How do sovereign wealth fund allocations reshape emerging market equity liquidity?

Sovereign wealth fund allocations influence emerging market equity liquidity through scale, timing, and governance. Large, long-horizon purchases by state-owned investors change how local markets absorb flows. Research by Geert Bekaert Columbia Business School and institutional analysis by the International Monetary Fund highlight that these effects depend on trade size relative to market depth, the transparency of the investor, and recipient-market structure.

Mechanisms reshaping liquidity

Large-ticket trades can temporarily widen bid-ask spreads and reduce immediate market depth in thin emerging markets. When a sovereign wealth fund executes sizable orders, dealers and domestic investors adjust quotes to manage inventory risk, increasing transaction costs for other participants. Stable, long-term ownership by funds such as China Investment Corporation and the Norway Government Pension Fund Global can also increase measured liquidity over time by reducing turnover and providing durable demand, which supports secondary markets for smaller investors.
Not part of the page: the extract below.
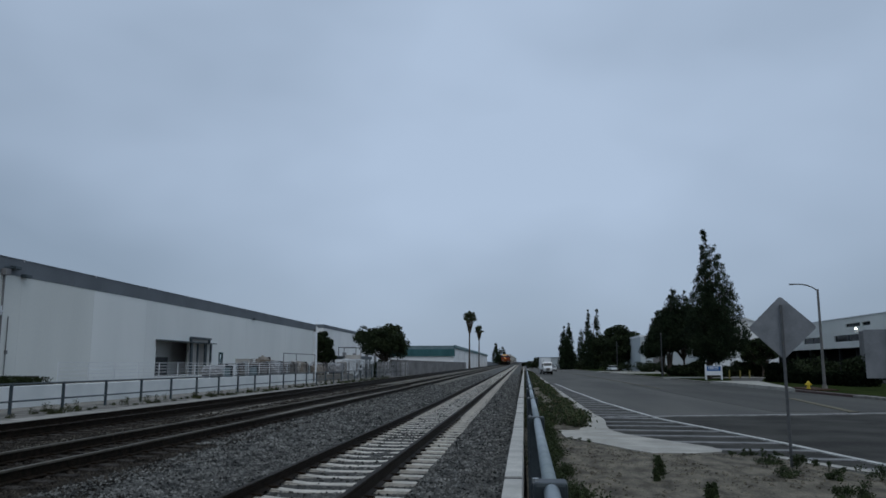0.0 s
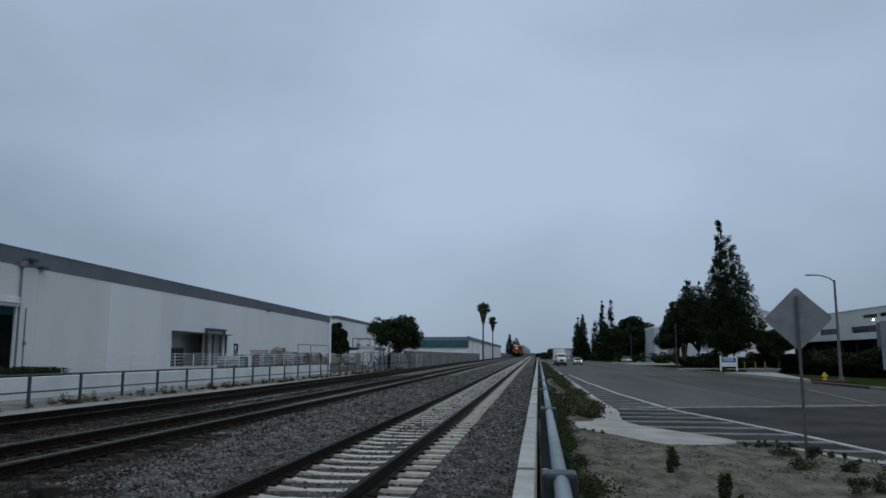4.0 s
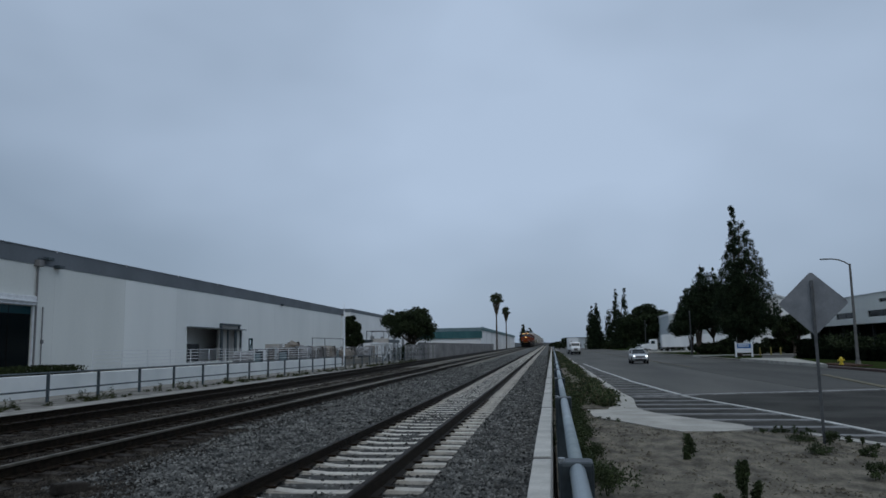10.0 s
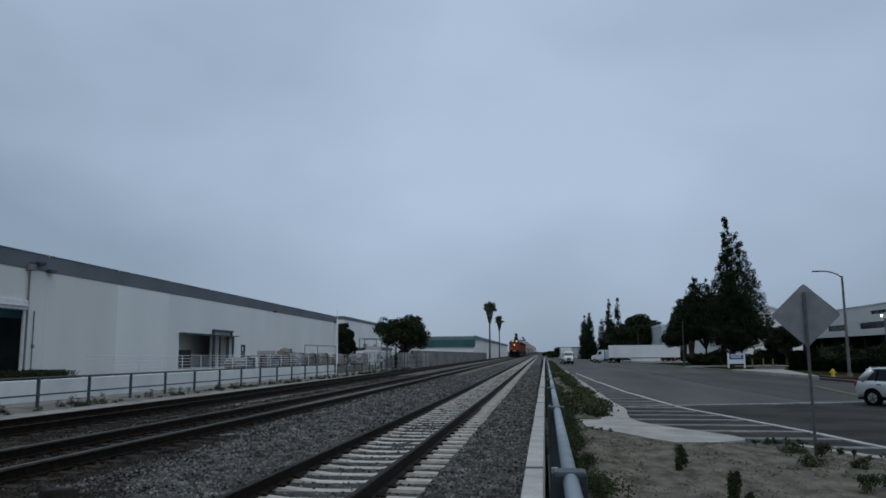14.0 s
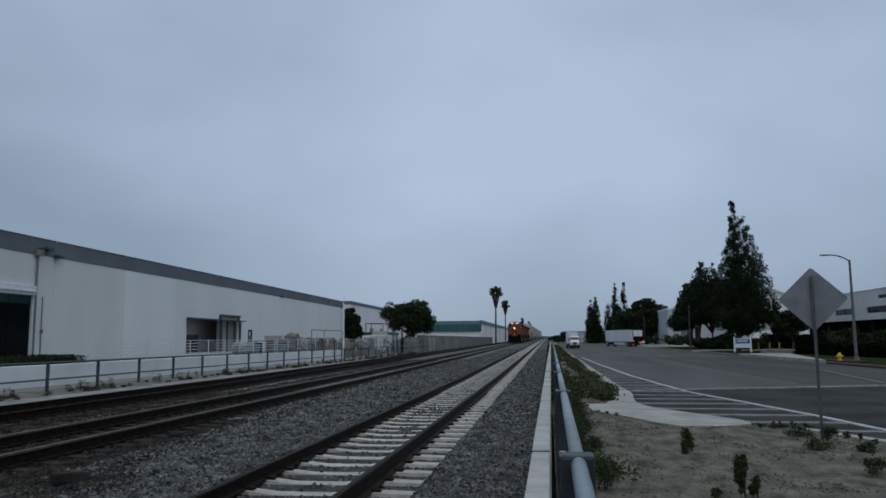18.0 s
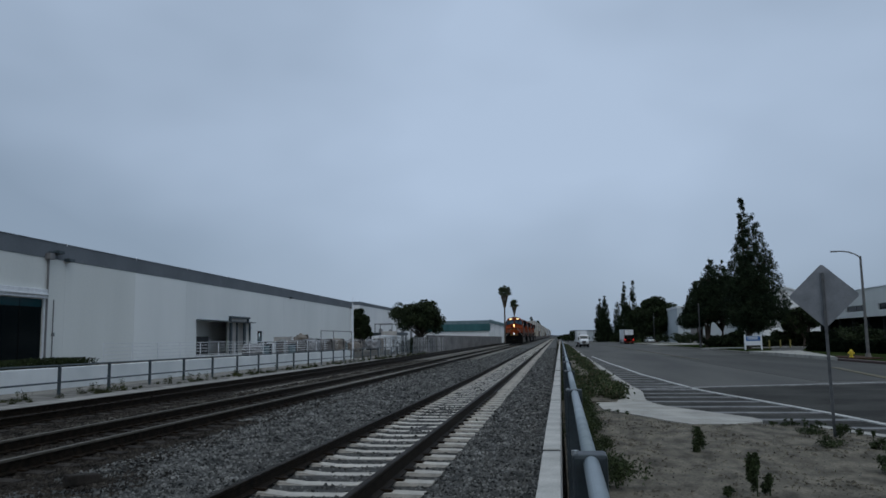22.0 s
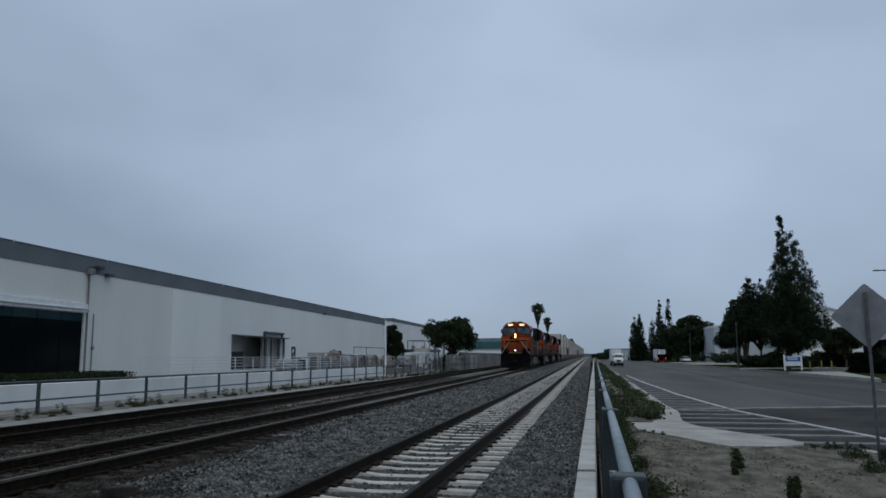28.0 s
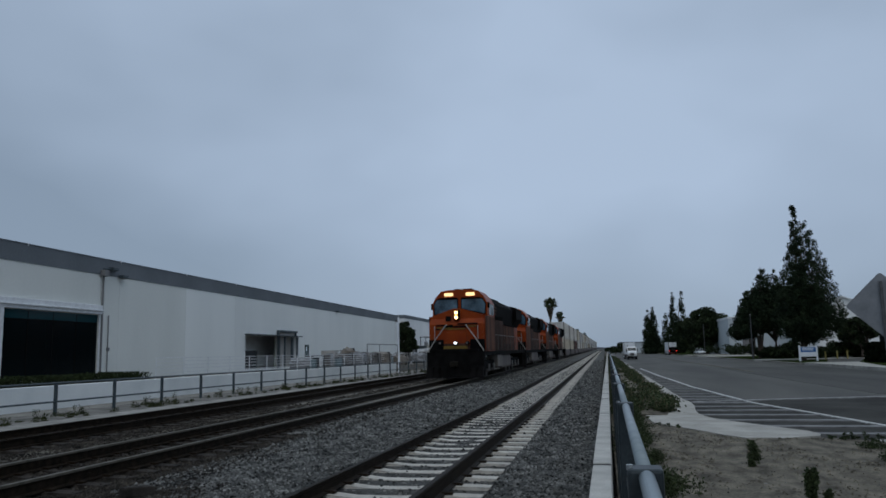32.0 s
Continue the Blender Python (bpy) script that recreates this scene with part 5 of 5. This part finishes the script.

Nuance arises when funds use external managers or opaque execution strategies; the stabilizing benefits may be offset by short-term market impact.

Consequences and contextual factors

The consequences vary by country. In better-regulated markets with diverse participation, sovereign allocations often improve depth and lower volatility as measured over longer horizons, a conclusion echoed in reports by the Sovereign Wealth Fund Institute. Conversely, in frontier markets with concentrated listings and capital controls, large inflows can create crowding effects, price pressure, and potential distortions in price discovery. Governance standards matter: adherence to the Santiago Principles promoted by the International Forum of Sovereign Wealth Funds tends to mitigate negative spillovers by encouraging predictable, market-respecting behavior.

Relevance extends beyond finance to social and territorial dimensions. In resource-rich countries the deployment of SWF capital can catalyze domestic development but may also entrench political priorities in corporate ownership structures, affecting minority shareholders and local corporate governance norms. Environmentally oriented allocations, increasingly visible in fund mandates, can redirect liquidity toward green sectors in emerging economies, altering capital formation patterns and regional industrial trajectories.

Policy implications emphasize transparency, coordinated market infrastructure improvements, and staged execution strategies to reduce market impact. Academic and institutional evidence underscores that sovereign wealth funds are neither inherently stabilizing nor destabilizing; their net effect on emerging market equity liquidity depends on fund behavior, market structure, and the legal and cultural context in which allocations occur. Understanding these interactions requires combining market microstructure analysis with institutional and territorial insight.